EXERCISE -
With the pictures left out, copy the listing below exactly.
------------------------
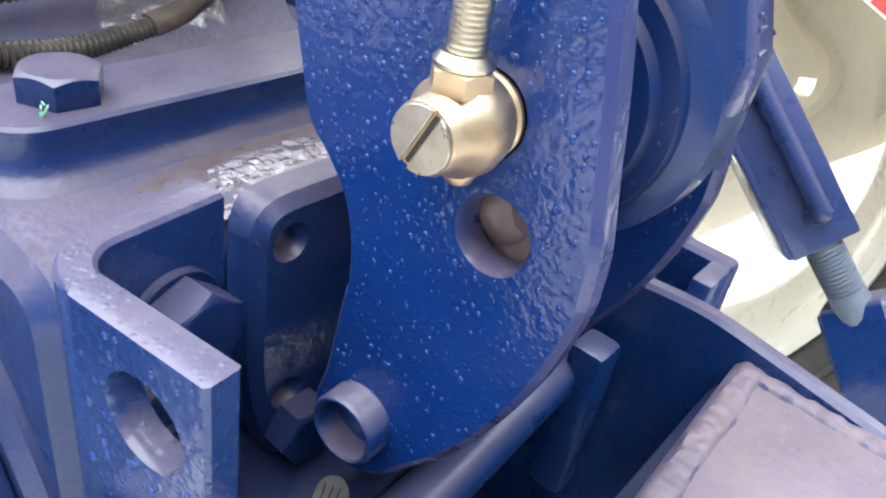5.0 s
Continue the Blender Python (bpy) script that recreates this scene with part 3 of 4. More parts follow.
# ---- angle brackets on the rear face ----
def angle_bracket(s, z1, at, turn):
    """Built square with its front outer corner at (s * 0.1245, 0), then moved to at and turned."""
    b = thing("angle_bracket", "thick bent blue steel angle bracket with round holes", "bracket", "angle brackets")
    b.matrix_basis = Matrix.Translation((*at, 0)) @ Matrix.Rotation(radians(turn), 4, "Z") @ Matrix.Translation((-s * 0.1245, 0, 0))
    x0, x1 = (s * 0.1147, s * 0.1245)
    lo, hi = min(x0, x1), max(x0, x1)
    face = [(0.0, 0.655), (0.0, z1), (0.047, z1 - 0.002), (0.047, 0.655)]
    part("side_flange", side_plate(round_poly(face, 0.0), lo, hi, [ring(0.0215, 0.758, 0.0130), ring(0.0215, 0.705, 0.0130)], 0.0012), M_SCUFF, b)
    tagged(part("bead_coat", bead_mesh(face, [(0.0215, 0.758, 0.0142), (0.0215, 0.705, 0.0142)], x1, s, 130, 9 + s, 0.0004, 0.0014), M_BEAD, b, angle=89), kind="stuff")
    arc = [(s * (0.1035 + 0.021 * math.cos(t)), 0.0458 + 0.021 * math.sin(t)) for t in [radians(9 * k) for k in range(11)]]
    arc = arc + [(s * 0.0695, 0.0668), (s * 0.0695, 0.0575)] + [(s * (0.1035 + 0.0112 * math.cos(t)), 0.0458 + 0.0112 * math.sin(t)) for t in [radians(90 - 9 * k) for k in range(11)]]
    part("back_flange", floor_plate(arc, 0.655, z1 - 0.002, bevel=0.0012), M_SCUFF, b)
    for z in (0.748, 0.690):
        part("bracket_bolt", hexagon((s * 0.0885, 0.0573, z), (0, -1, 0), 0.026, 0.013, turn=20, washer=0.016), M_BOLT, b)
    return b


angle_bracket(-1, 0.7835, (-0.1218, 0.002), 4.7)
angle_bracket(1, 0.789, (0.1181, 0.0078), 4.0)


def top_edge(ob):
    """The worn cut edge along the top of a plate."""
    ob.data.materials.append(M_EDGE)
    for face in ob.data.polygons:
        if abs(face.normal.x) < 0.9:
            face.material_index = 1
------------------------
RESULT OF THIS TASK -
5.0 s
Continue the Blender Python (bpy) script that recreates this scene with part 3 of 4. More parts follow.
# ---- angle brackets on the rear face ----
def angle_bracket(s, z1, at, turn):
    """Built square with its front outer corner at (s * 0.1245, 0), then moved to at and turned."""
    b = thing("angle_bracket", "thick bent blue steel angle bracket with round holes", "bracket", "angle brackets")
    b.matrix_basis = Matrix.Translation((*at, 0)) @ Matrix.Rotation(radians(turn), 4, "Z") @ Matrix.Translation((-s * 0.1245, 0, 0))
    x0, x1 = (s * 0.1147, s * 0.1245)
    lo, hi = min(x0, x1), max(x0, x1)
    face = [(0.0, 0.655), (0.0, z1), (0.047, z1 - 0.002), (0.047, 0.655)]
    part("side_flange", side_plate(round_poly(face, 0.0), lo, hi, [ring(0.0215, 0.758, 0.0130), ring(0.0215, 0.705, 0.0130)], 0.0012), M_SCUFF, b)
    tagged(part("bead_coat", bead_mesh(face, [(0.0215, 0.758, 0.0142), (0.0215, 0.705, 0.0142)], x1, s, 130, 9 + s, 0.0004, 0.0014), M_BEAD, b, angle=89), kind="stuff")
    arc = [(s * (0.1035 + 0.021 * math.cos(t)), 0.0458 + 0.021 * math.sin(t)) for t in [radians(9 * k) for k in range(11)]]
    arc = arc + [(s * 0.0695, 0.0668), (s * 0.0695, 0.0575)] + [(s * (0.1035 + 0.0112 * math.cos(t)), 0.0458 + 0.0112 * math.sin(t)) for t in [radians(90 - 9 * k) for k in range(11)]]
    part("back_flange", floor_plate(arc, 0.655, z1 - 0.002, bevel=0.0012), M_SCUFF, b)
    for z in (0.748, 0.690):
        part("bracket_bolt", hexagon((s * 0.0885, 0.0573, z), (0, -1, 0), 0.026, 0.013, turn=20, washer=0.016), M_BOLT, b)
    return b


angle_bracket(-1, 0.7835, (-0.1218, 0.002), 4.7)
angle_bracket(1, 0.789, (0.1181, 0.0078), 4.0)


def top_edge(ob):
    """The worn cut edge along the top of a plate."""
    ob.data.materials.append(M_EDGE)
    for face in ob.data.polygons:
        if abs(face.normal.x) < 0.9:
            face.material_index = 1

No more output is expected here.